### Written instruction
Set down, exactly as written, only the lines starting with the one that holds "what is given" and ending with the one that holds "setattr(scene.view_settings, path, value)".

───── Provided data

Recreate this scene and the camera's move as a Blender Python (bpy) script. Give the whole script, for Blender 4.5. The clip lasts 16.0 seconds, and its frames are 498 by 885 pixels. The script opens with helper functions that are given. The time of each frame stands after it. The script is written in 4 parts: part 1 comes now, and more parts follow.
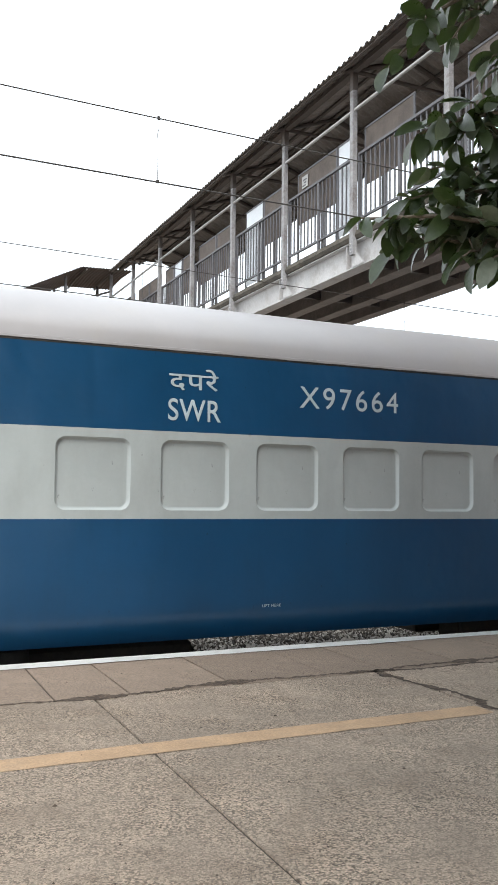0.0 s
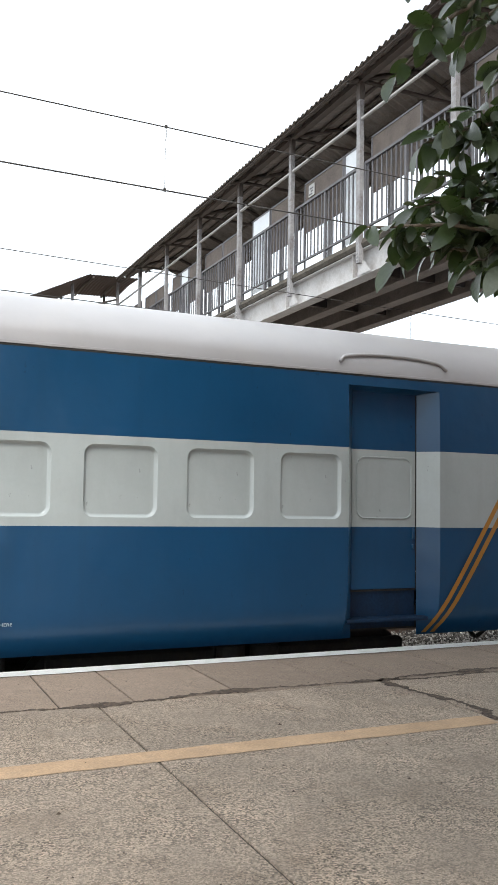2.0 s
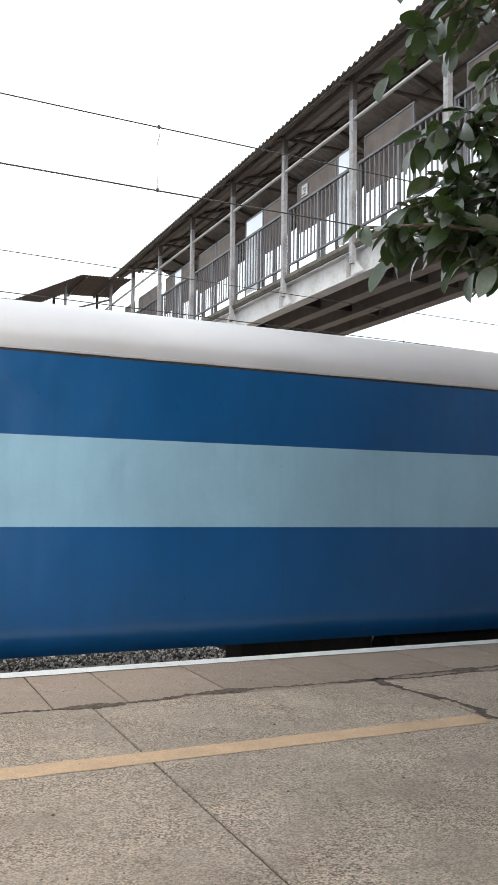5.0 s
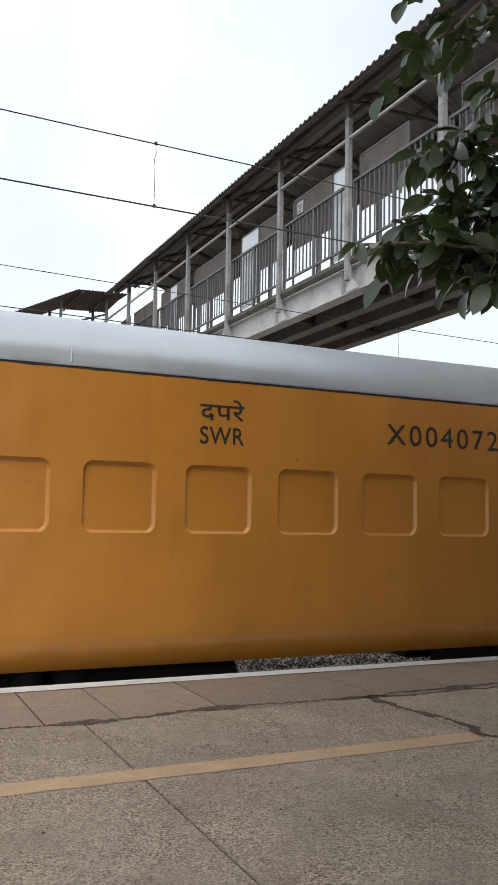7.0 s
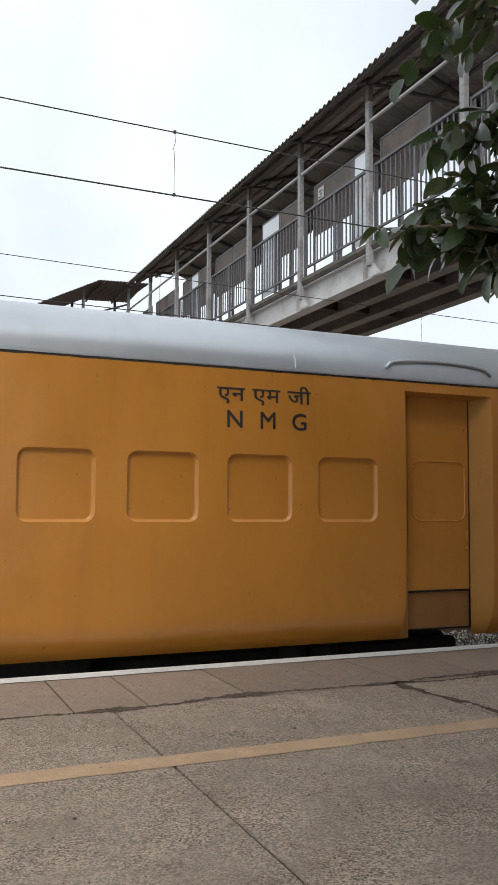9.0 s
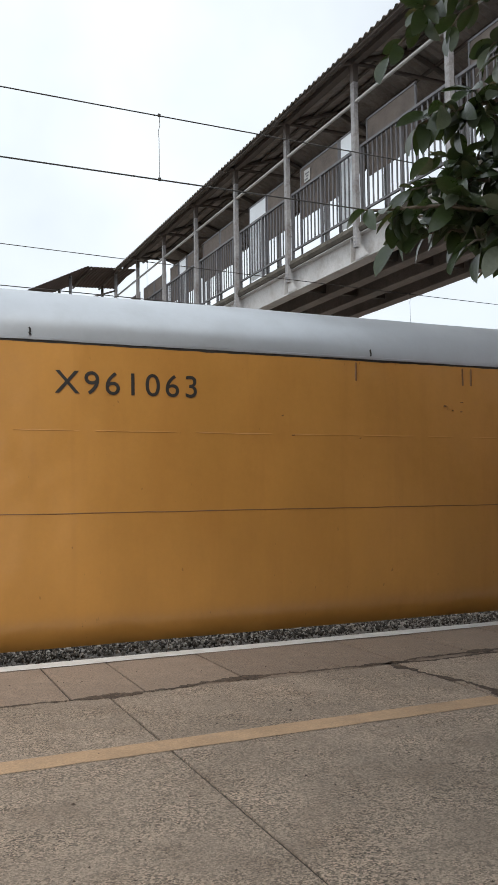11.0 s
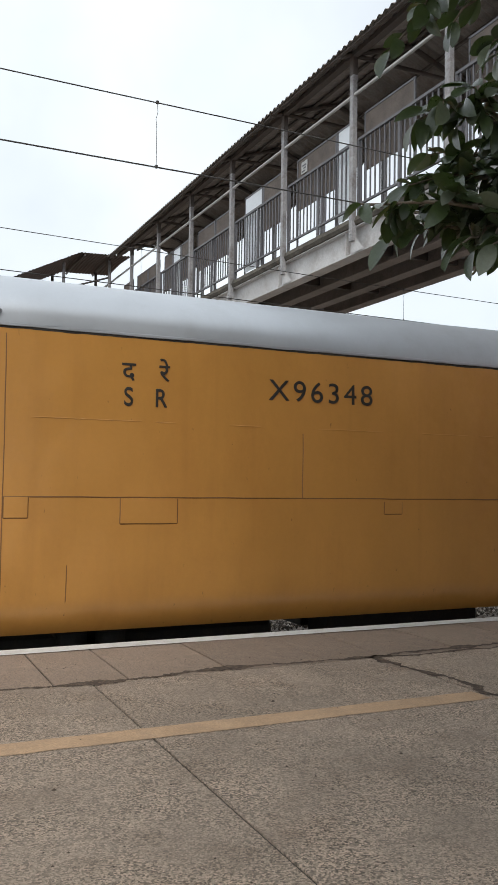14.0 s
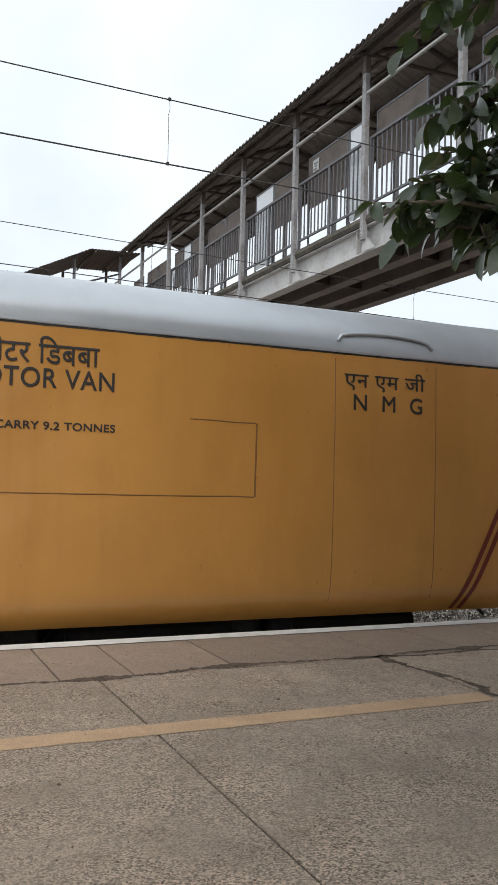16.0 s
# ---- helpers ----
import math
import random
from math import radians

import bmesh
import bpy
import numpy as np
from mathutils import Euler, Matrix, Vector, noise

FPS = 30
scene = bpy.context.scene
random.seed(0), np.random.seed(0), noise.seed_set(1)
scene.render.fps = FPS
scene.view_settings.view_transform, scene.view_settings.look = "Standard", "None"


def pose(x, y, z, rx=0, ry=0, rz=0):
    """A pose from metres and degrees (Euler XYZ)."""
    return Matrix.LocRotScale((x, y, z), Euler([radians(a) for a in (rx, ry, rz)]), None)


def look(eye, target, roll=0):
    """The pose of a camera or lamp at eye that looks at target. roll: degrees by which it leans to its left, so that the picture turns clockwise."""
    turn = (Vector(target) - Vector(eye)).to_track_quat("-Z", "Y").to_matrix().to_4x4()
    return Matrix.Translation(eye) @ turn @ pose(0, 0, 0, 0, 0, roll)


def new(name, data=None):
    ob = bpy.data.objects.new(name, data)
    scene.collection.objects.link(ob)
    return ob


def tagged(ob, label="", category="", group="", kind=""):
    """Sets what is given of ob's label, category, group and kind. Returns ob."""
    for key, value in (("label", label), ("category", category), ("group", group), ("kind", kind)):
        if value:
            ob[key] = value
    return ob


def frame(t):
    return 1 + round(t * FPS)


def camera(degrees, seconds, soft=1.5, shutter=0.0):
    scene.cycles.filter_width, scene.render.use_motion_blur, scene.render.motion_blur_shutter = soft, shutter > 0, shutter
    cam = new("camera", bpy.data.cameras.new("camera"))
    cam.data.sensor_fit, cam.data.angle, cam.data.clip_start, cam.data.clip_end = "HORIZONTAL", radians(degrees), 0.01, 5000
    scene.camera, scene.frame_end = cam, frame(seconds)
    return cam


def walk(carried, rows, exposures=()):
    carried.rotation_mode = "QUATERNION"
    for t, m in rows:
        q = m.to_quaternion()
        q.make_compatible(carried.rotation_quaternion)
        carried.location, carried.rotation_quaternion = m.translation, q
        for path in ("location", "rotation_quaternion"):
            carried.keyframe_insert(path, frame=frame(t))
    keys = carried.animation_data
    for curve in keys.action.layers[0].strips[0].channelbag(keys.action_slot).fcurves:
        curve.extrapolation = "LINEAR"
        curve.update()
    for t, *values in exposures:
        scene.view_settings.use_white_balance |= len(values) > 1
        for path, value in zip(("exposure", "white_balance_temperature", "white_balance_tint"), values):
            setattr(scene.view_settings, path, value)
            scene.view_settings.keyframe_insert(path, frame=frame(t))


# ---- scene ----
# ---------------------------------------------------------------- camera
# x runs along the track, y across it, z up from the platform; the train goes towards -x
EYE = (0.0, 0.0, 1.262)
cam = camera(32.72, 16.0, soft=1.0)
TURNS = [(0.0, -24.58, 3.6, -0.69), (0.5, -24.7, 3.19, -0.65), (1.0, -24.31, 3.44, -0.57), (1.5, -23.87, 3.98, -0.57), (2.0, -24.21, 4.12, -0.95), (2.5, -24.7, 4.12, -0.95),
         (3.0, -24.55, 3.98, -1.01), (3.5, -24.85, 3.75, -1.03), (4.0, -24.79, 3.86, -0.83), (4.2, -24.74, 3.9, -0.7), (6.3, -24.6, 4.68, -1.04), (6.5, -25.05, 4.81, -1.04),
         (7.0, -25.02, 5.18, -1.09), (7.5, -25.09, 5.21, -0.75), (8.0, -24.86, 4.91, -0.67), (8.5, -23.83, 4.47, -0.41), (8.7, -23.49, 4.46, -0.5), (10.8, -23.8, 3.28, 0.5),
         (11.0, -23.91, 3.3, 0.71), (11.5, -24.1, 3.2, 0.26), (12.0, -24.49, 2.27, -0.08), (12.5, -24.88, 2.62, 0.22), (13.0, -24.72, 2.85, -0.52), (13.5, -24.85, 2.55, -1.01),
         (14.0, -24.68, 2.7, -0.8), (14.5, -24.56, 2.72, -1.2), (15.0, -24.41, 2.86, -1.12), (15.5, -24.18, 2.38, -1.04), (16.0, -24.15, 2.55, -1.49)]
walk(cam, [(t, pose(*EYE, 90 + pitch, roll, yaw)) for t, yaw, pitch, roll in TURNS],
     [(0.0, 0.12), (2.5, 0.14), (2.8, 0.3), (3.5, 0.22), (4.2, 0.17), (6.3, 0.08), (6.5, -0.25), (7.0, -0.52), (8.0, -0.56), (16.0, -0.56)])

# ---------------------------------------------------------------- world and light: bright, thinly clouded sky
world = bpy.data.worlds.new("overcast_sky")
scene.world = world
world.use_nodes = True
wn, wl = world.node_tree.nodes, world.node_tree.links
wn.clear()
w_out, w_bg = wn.new("ShaderNodeOutputWorld"), wn.new("ShaderNodeBackground")
w_sky = wn.new("ShaderNodeTexSky")
w_sky.sky_type, w_sky.sun_disc = "NISHITA", False
w_sky.sun_elevation, w_sky.sun_rotation = radians(50), radians(-147)
w_dim = wn.new("ShaderNodeVectorMath")
w_dim.operation, w_dim.inputs[3].default_value = "SCALE", 0.13
w_noise, w_ramp, w_mix = wn.new("ShaderNodeTexNoise"), wn.new("ShaderNodeValToRGB"), wn.new("ShaderNodeMix")
w_noise.inputs["Scale"].default_value, w_noise.inputs["Detail"].default_value = 2.6, 5.0
w_ramp.color_ramp.elements[0].position, w_ramp.color_ramp.elements[0].color = 0.28, (0.72, 0.72, 0.72, 1)
w_ramp.color_ramp.elements[1].position, w_ramp.color_ramp.elements[1].color = 0.6, (1, 1, 1, 1)
w_mix.data_type = "RGBA"
w_mix.inputs[7].default_value = (1.5, 1.62, 1.72, 1)
wl.new(w_sky.outputs[0], w_dim.inputs[0])
wl.new(w_noise.outputs[0], w_ramp.inputs[0])
wl.new(w_ramp.outputs[0], w_mix.inputs[0])
wl.new(w_dim.outputs[0], w_mix.inputs[6])
wl.new(w_mix.outputs[2], w_bg.inputs[0])
w_bg.inputs[1].default_value = 1.0
wl.new(w_bg.outputs[0], w_out.inputs[0])
sun = new("sun", bpy.data.lights.new("sun", "SUN"))
sun.data.energy, sun.data.angle, sun.data.color = 2.75, radians(24), (1.0, 0.96, 0.9)
sun.matrix_world = look((-5.5, -8.5, 12.0), (0, 0, 0))


# ---------------------------------------------------------------- materials
def material(name, color, rough=0.6, metal=0.0, var=0.2, coarse=1.2, fine=60.0, bump=0.15, second=None, amount=0.5, stretch=(1, 1, 1), spec=0.5, per_piece=0.0, speckle=0.0, grain_by=None):
    """Base colour varied at two scales, optional second colour in blotches, fine relief."""
    m = bpy.data.materials.new(name)
    m.use_nodes = True
    n, l = m.node_tree.nodes, m.node_tree.links
    b = n["Principled BSDF"]
    b.inputs["Metallic"].default_value = metal
    b.inputs["Specular IOR Level"].default_value = spec
    co, mp = n.new("ShaderNodeTexCoord"), n.new("ShaderNodeMapping")
    mp.inputs["Scale"].default_value = stretch
    l.new(co.outputs["Object"], mp.inputs[0])
    big, small = n.new("ShaderNodeTexNoise"), n.new("ShaderNodeTexNoise")
    for node, s, d in ((big, coarse, 6.0), (small, fine, 4.0)):
        node.inputs["Scale"].default_value, node.inputs["Detail"].default_value = s, d
        node.inputs["Roughness"].default_value = 0.65
    l.new(mp.outputs[0], big.inputs[0])
    l.new(co.outputs["Object"], small.inputs[0])
    c = Vector(color)
    ramp = n.new("ShaderNodeValToRGB")
    ramp.color_ramp.elements[0].position, ramp.color_ramp.elements[1].position = 0.3, 0.7
    ramp.color_ramp.elements[0].color = (*(c * (1 - var)), 1)
    ramp.color_ramp.elements[1].color = (*(c * (1 + var)), 1)
    l.new(big.outputs[0], ramp.inputs[0])
    out = ramp.outputs[0]
    if second:
        blot, edge, mix = n.new("ShaderNodeTexNoise"), n.new("ShaderNodeValToRGB"), n.new("ShaderNodeMix")
        blot.inputs["Scale"].default_value, blot.inputs["Detail"].default_value, blot.inputs["Roughness"].default_value = coarse * 2.3, 8.0, 0.7
        edge.color_ramp.elements[0].position, edge.color_ramp.elements[1].position = 0.5, 0.72
        edge.color_ramp.elements[1].color = (amount, amount, amount, 1)
        mix.data_type = "RGBA"
        mix.inputs[7].default_value = (*second, 1)
        l.new(mp.outputs[0], blot.inputs[0])
        l.new(blot.outputs[0], edge.inputs[0])
        l.new(edge.outputs[0], mix.inputs[0])
        l.new(out, mix.inputs[6])
        out = mix.outputs[2]
    grain = n.new("ShaderNodeMix")
    grain.data_type, grain.blend_type = "RGBA", "MULTIPLY"
    tone = n.new("ShaderNodeMapRange")
    tone.inputs[1].default_value, tone.inputs[2].default_value = 0.25, 0.75
    grit = var * 0.9 if grain_by is None else grain_by
    tone.inputs[3].default_value, tone.inputs[4].default_value = 1 - grit, 1 + grit
    l.new(small.outputs[0], tone.inputs[0])
    grain.inputs[0].default_value = 1.0
    l.new(out, grain.inputs[6])
    l.new(tone.outputs[0], grain.inputs[7])
    out = grain.outputs[2]
    if speckle:
        cell, dots, pit = n.new("ShaderNodeTexVoronoi"), n.new("ShaderNodeValToRGB"), n.new("ShaderNodeMix")
        cell.inputs["Scale"].default_value = 135.0
        dots.color_ramp.elements[0].position, dots.color_ramp.elements[1].position = 0.1, 0.9
        dots.color_ramp.elements[0].color = (1 - speckle, 1 - speckle, 1 - speckle, 1)
        dots.color_ramp.elements[1].color = (1 + speckle, 1 + speckle * 0.97, 1 + speckle * 0.92, 1)
        pit.data_type, pit.blend_type = "RGBA", "MULTIPLY"
        worn, span2 = n.new("ShaderNodeTexNoise"), n.new("ShaderNodeMapRange")
        worn.inputs["Scale"].default_value, worn.inputs["Detail"].default_value = 2.2, 6.0
        span2.inputs[1].default_value, span2.inputs[2].default_value = 0.38, 0.62
        span2.inputs[3].default_value, span2.inputs[4].default_value = 0.4, 0.9
        l.new(co.outputs["Object"], worn.inputs["Vector"])
        l.new(worn.outputs[0], span2.inputs[0])
        l.new(span2.outputs[0], pit.inputs[0])
        sep = n.new("ShaderNodeSeparateColor")
        l.new(co.outputs["Object"], cell.inputs["Vector"])
        l.new(cell.outputs["Color"], sep.inputs[0])
        l.new(sep.outputs[0], dots.inputs[0])
        l.new(out, pit.inputs[6])
        l.new(dots.outputs[0], pit.inputs[7])
        out = pit.outputs[2]
    if per_piece:
        info, span, piece = n.new("ShaderNodeObjectInfo"), n.new("ShaderNodeMapRange"), n.new("ShaderNodeMix")
        piece.data_type, piece.blend_type = "RGBA", "MULTIPLY"
        piece.inputs[0].default_value = 1.0
        span.inputs[3].default_value, span.inputs[4].default_value = 1 - per_piece, 1 + per_piece
        l.new(info.outputs["Random"], span.inputs[0])
        l.new(out, piece.inputs[6])
        l.new(span.outputs[0], piece.inputs[7])
        out = piece.outputs[2]
    l.new(out, b.inputs["Base Color"])
    rr = n.new("ShaderNodeMapRange")
    rr.inputs[3].default_value, rr.inputs[4].default_value = max(rough - 0.12, 0.03), min(rough + 0.12, 1)
    l.new(big.outputs[0], rr.inputs[0])
    l.new(rr.outputs[0], b.inputs["Roughness"])
    if bump:
        bp = n.new("ShaderNodeBump")
        bp.inputs["Strength"].default_value, bp.inputs["Distance"].default_value = bump, 0.01
        l.new(small.outputs[0], bp.inputs["Height"])
        l.new(bp.outputs[0], b.inputs["Normal"])
    return m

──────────

### Answer below
    """Sets what is given of ob's label, category, group and kind. Returns ob."""
    for key, value in (("label", label), ("category", category), ("group", group), ("kind", kind)):
        if value:
            ob[key] = value
    return ob


def frame(t):
    return 1 + round(t * FPS)


def camera(degrees, seconds, soft=1.5, shutter=0.0):
    scene.cycles.filter_width, scene.render.use_motion_blur, scene.render.motion_blur_shutter = soft, shutter > 0, shutter
    cam = new("camera", bpy.data.cameras.new("camera"))
    cam.data.sensor_fit, cam.data.angle, cam.data.clip_start, cam.data.clip_end = "HORIZONTAL", radians(degrees), 0.01, 5000
    scene.camera, scene.frame_end = cam, frame(seconds)
    return cam


def walk(carried, rows, exposures=()):
    carried.rotation_mode = "QUATERNION"
    for t, m in rows:
        q = m.to_quaternion()
        q.make_compatible(carried.rotation_quaternion)
        carried.location, carried.rotation_quaternion = m.translation, q
        for path in ("location", "rotation_quaternion"):
            carried.keyframe_insert(path, frame=frame(t))
    keys = carried.animation_data
    for curve in keys.action.layers[0].strips[0].channelbag(keys.action_slot).fcurves:
        curve.extrapolation = "LINEAR"
        curve.update()
    for t, *values in exposures:
        scene.view_settings.use_white_balance |= len(values) > 1
        for path, value in zip(("exposure", "white_balance_temperature", "white_balance_tint"), values):
            setattr(scene.view_settings, path, value)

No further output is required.